Norbert Rosing - Küsten wie gemalt
Zwei Jahre lang hat Norbert Rosing die deutsche Nord- und Ostsee im Wandel der Jahreszeiten fotografiert. Eine Liebeserklärung.
Lange Zeit war ich vor allem in der kanadischen Arktis unterwegs gewesen, wo ich Polarlichter, Eisbären und Polarfüchse fotografierte. Als der „Eiserne Vorhang“ fiel, begann ich, mich für meine Heimat zu interessieren. Vor allem für ihre so unterschiedlichen Naturräume zwischen Alpen und Ostsee, zwischen der Eifel und der Sächsischen Schweiz. Seit zehn Jahren reise ich für mein Projekt „Wildes Deutschland“ durchs Land und bin immer noch überrascht, welche Vielfalt es bietet.
Die deutsche Küste hat tausend Gesichter, und ich kann nicht sagen, welches mir am besten gefällt.
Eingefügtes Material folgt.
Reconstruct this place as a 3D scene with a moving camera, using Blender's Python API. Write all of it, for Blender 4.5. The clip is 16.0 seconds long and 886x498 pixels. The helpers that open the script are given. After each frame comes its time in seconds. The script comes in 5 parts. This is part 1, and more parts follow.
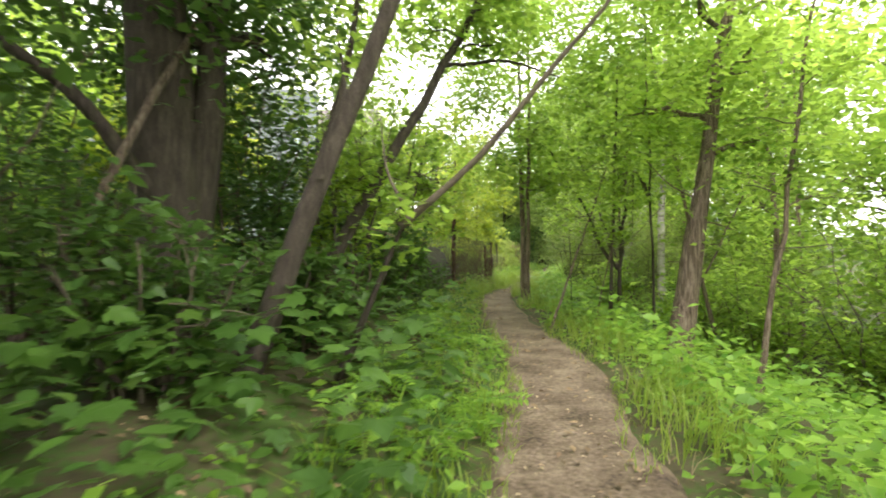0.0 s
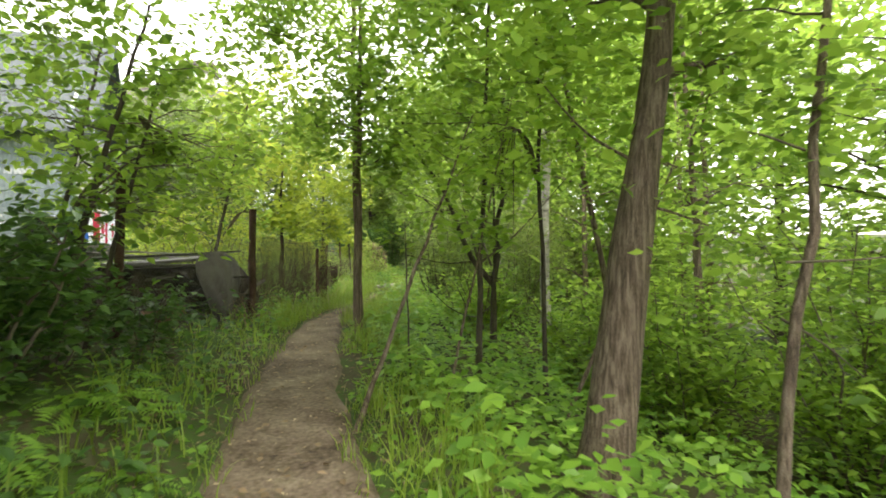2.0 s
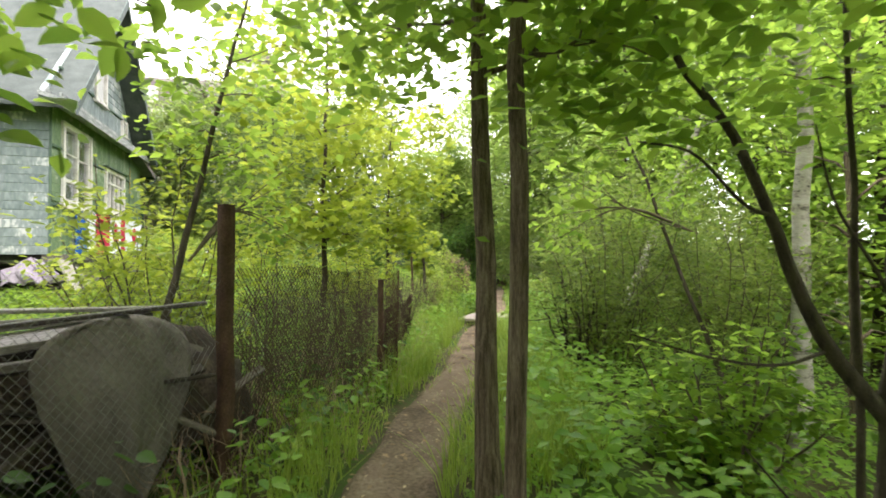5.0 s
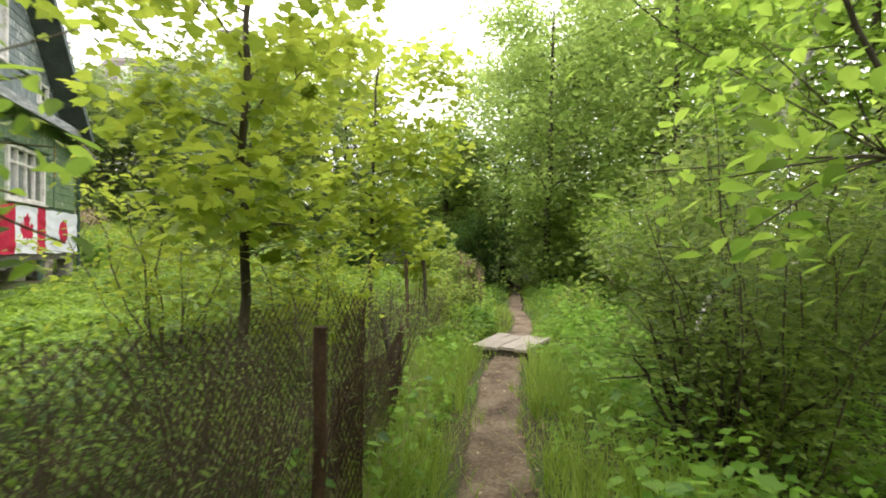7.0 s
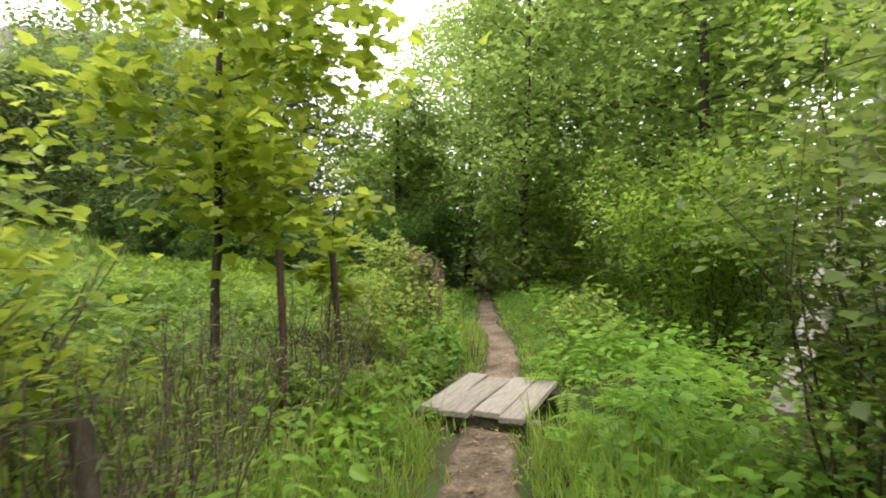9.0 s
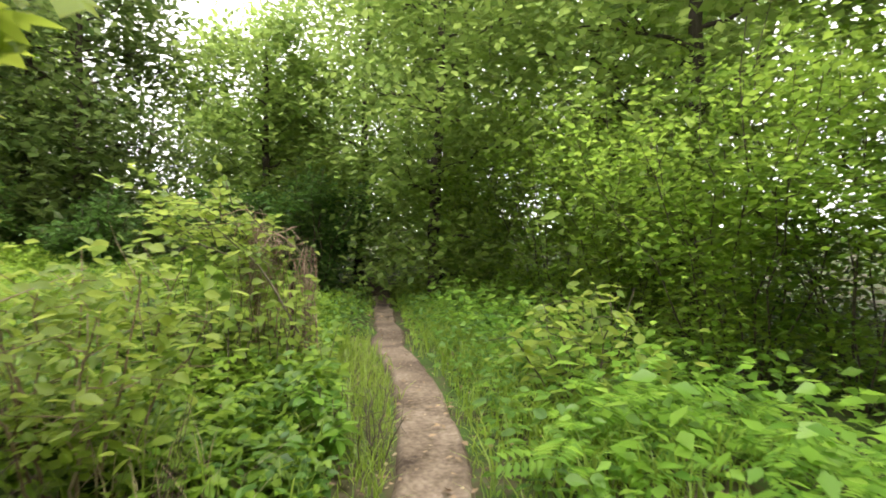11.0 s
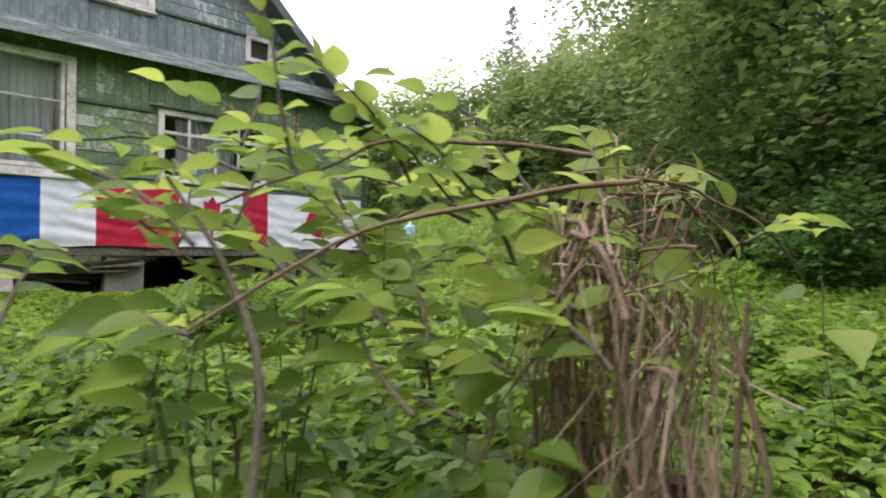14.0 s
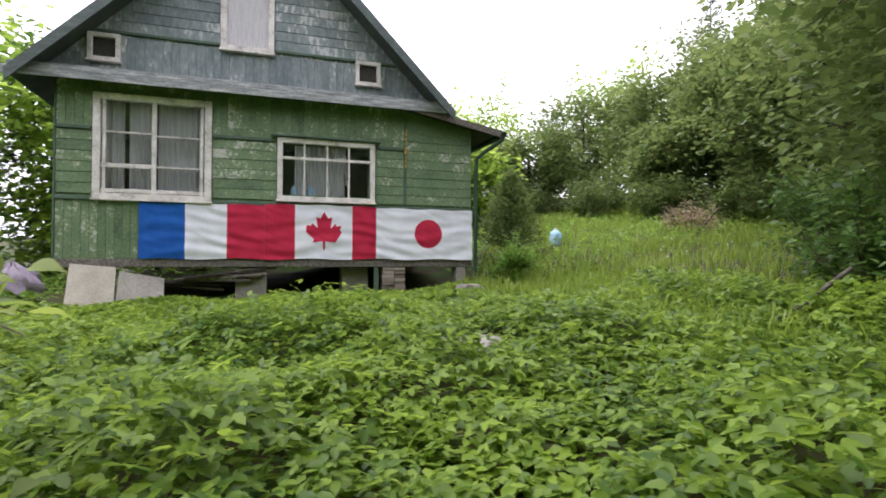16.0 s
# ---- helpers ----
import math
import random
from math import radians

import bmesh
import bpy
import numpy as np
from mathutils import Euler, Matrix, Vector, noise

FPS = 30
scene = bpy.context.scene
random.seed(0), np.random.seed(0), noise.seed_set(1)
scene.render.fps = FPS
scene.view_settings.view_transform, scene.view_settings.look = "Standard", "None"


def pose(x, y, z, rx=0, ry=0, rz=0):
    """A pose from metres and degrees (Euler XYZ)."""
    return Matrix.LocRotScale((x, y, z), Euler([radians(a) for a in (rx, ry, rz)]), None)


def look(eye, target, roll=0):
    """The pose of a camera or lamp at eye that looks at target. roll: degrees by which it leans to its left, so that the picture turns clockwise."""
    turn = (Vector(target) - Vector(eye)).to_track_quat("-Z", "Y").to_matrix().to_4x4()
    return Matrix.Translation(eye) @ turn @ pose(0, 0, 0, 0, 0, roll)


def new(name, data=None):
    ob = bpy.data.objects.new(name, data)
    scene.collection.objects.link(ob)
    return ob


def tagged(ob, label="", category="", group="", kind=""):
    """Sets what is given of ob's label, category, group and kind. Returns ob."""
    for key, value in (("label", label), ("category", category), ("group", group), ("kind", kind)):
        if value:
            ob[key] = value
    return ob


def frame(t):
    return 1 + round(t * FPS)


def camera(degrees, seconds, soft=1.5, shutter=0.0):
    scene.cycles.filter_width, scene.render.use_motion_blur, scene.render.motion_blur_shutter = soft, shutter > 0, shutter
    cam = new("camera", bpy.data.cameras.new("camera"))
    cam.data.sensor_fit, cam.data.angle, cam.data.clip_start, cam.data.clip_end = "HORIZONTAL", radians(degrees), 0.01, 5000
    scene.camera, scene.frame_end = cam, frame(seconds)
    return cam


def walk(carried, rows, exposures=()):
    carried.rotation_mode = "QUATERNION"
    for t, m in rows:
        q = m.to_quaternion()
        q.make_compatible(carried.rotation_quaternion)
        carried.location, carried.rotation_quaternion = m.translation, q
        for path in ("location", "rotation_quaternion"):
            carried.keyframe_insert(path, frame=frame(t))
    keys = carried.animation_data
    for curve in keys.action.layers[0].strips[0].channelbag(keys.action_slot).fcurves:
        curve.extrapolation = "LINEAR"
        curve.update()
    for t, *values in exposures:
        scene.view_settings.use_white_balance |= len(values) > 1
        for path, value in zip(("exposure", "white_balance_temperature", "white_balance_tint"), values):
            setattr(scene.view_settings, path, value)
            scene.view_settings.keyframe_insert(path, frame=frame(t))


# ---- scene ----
cam = camera(78.1, 16.0, 1.8, 0.25)
PATH = [
    (0, (1.472, -21.322, 0.861), (1.845, -19.357, 0.869), 0.2),
    (0.5, (1.973, -20.5, 0.846), (2.582, -18.595, 0.853), 0.0),
    (1, (2.502, -19.732, 0.834), (3.251, -17.877, 0.841), -0.2),
    (1.5, (2.949, -18.866, 0.886), (3.732, -17.026, 0.89), -0.2),
    (2, (3.317, -18.025, 0.955), (4.101, -16.185, 0.964), 0.1),
    (2.5, (3.505, -17.224, 1.034), (4.248, -15.367, 1.044), 0.2),
    (3, (3.598, -16.336, 1.06), (4.296, -14.461, 1.071), 0.6),
    (3.5, (3.683, -15.513, 1.119), (4.303, -13.612, 1.129), 0.3),
    (4, (3.844, -14.736, 1.172), (4.437, -12.826, 1.181), 0.3),
    (4.5, (3.959, -13.98, 1.212), (4.542, -12.067, 1.223), 0.3),
    (4.7, (4.04, -13.695, 1.244), (4.621, -11.782, 1.259), 0.3),
    (6.8, (4.808, -10.504, 1.327), (5.37, -8.584, 1.332), 0.3),
    (7, (4.98, -10.148, 1.339), (5.555, -8.232, 1.339), 0.3),
    (7.5, (5.357, -9.276, 1.269), (5.953, -7.367, 1.274), 0.1),
    (8, (5.726, -8.396, 1.254), (6.357, -6.498, 1.251), -0.1),
    (8.5, (5.984, -7.616, 1.236), (6.634, -5.724, 1.24), -0.1),
    (9, (6.303, -6.821, 1.195), (7.006, -4.948, 1.196), -0.3),
    (9.5, (6.594, -6.09, 1.178), (7.333, -4.232, 1.177), -0.3),
    (9.7, (6.743, -5.817, 1.148), (7.514, -3.972, 1.146), -0.4),
    (11.8, (8.002, -2.422, 0.95), (9.146, -0.781, 0.956), 0.9),
    (12, (8.102, -2.129, 0.955), (9.16, -0.432, 0.981), 0.7),
    (12.5, (8.509, -1.776, 1.047), (8.738, 0.211, 1.074), 0.7),
    (13, (8.85, -1.354, 1.091), (8.215, 0.542, 1.128), 0.5),
    (13.3, (8.959, -0.995, 1.123), (7.921, 0.714, 1.162), 0.2),
    (13.5, (9.065, -0.772, 1.099), (7.848, 0.816, 1.128), 0.2),
    (14, (9.268, -0.182, 1.048), (7.779, 1.152, 1.078), 0.1),
    (14.5, (9.412, 0.378, 1.094), (7.707, 1.423, 1.13), 0.1),
    (15, (9.614, 0.876, 1.087), (7.816, 1.751, 1.117), 0.3),
    (15.5, (9.904, 1.36, 1.185), (8.061, 2.136, 1.222), 0.1),
    (16, (10.071, 1.806, 1.219), (8.18, 2.456, 1.254), 0.2),
]
walk(cam, [(t, look(eye, target, roll)) for t, eye, target, roll in PATH],
     exposures=[(0, 1.5, 6500, 12), (1, 1.4, 6500, 12), (2, 1.3, 6500, 12), (3.4, 1.44, 6500, 12), (4.6, 1.4, 6500, 12), (7, 0.98, 6500, 12), (8.4, 0.98, 6500, 12), (9.5, 0.84, 6500, 12), (12, 1.3, 6500, 12), (12.6, 1.38, 6300, 14), (13.1, 1.0, 6150, 16), (13.5, 0.68, 6050, 22), (16, 0.38, 6050, 22)])

# ---- sky and light: bright overcast day ----
world = bpy.data.worlds.new("overcast_sky")
scene.world = world
world.use_nodes = True
wn, wl = world.node_tree.nodes, world.node_tree.links
sky = wn.new("ShaderNodeTexSky")
sky.sky_type, sky.sun_disc = "NISHITA", False
sky.sun_elevation, sky.sun_rotation = radians(58), radians(200)
sky.air_density, sky.dust_density, sky.ozone_density = 1.0, 4.0, 0.6
hsv = wn.new("ShaderNodeHueSaturation")
hsv.inputs["Saturation"].default_value = 0.18
cloud = wn.new("ShaderNodeMixRGB")
cloud.inputs[0].default_value = 0.6
cloud.inputs[2].default_value = (17.6, 17.0, 17.5, 1)
wl.new(sky.outputs[0], hsv.inputs["Color"])
wl.new(hsv.outputs[0], cloud.inputs[1])
wl.new(cloud.outputs[0], wn["Background"].inputs["Color"])
wn["Background"].inputs["Strength"].default_value = 0.15

sun = new("sun", bpy.data.lights.new("sun", "SUN"))
sun.data.energy, sun.data.angle, sun.data.color = 1.5, radians(24), (1.0, 0.96, 0.9)
sun.matrix_world = look((6, -14, 26), (3, 0, 0))

rng = np.random.default_rng(7)


# ---- materials ----
def mat_base(name, rough=0.7, metal=0.0, spec=0.3):
    m = bpy.data.materials.new(name)
    m.use_nodes = True
    b = m.node_tree.nodes["Principled BSDF"]
    b.inputs["Roughness"].default_value = rough
    b.inputs["Metallic"].default_value = metal
    b.inputs["Specular IOR Level"].default_value = spec
    return m, m.node_tree.nodes, m.node_tree.links, b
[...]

Vielleicht Sylt? Die Dünen des „Ellenbogens“, die Farben der Heide, der ewige Strand ziehen mich stets aufs Neue in ihren Bann. Stürme mag ich besonders. Die Gewalt des Wassers, das unheimliche Grau der Wolken, Graupelkörner, die wie Geschosse durch die Luft fliegen. Wenn der Wind dann stirbt, liegt das Watt wie ein Spiegel unter einem riesigen Himmel. Schwärme von Watvögeln ziehen darüber hinweg, und ich empfinde ein großes Gefühl von Freiheit. Einen Augenblick lang gehört diese Welt mir ganz allein.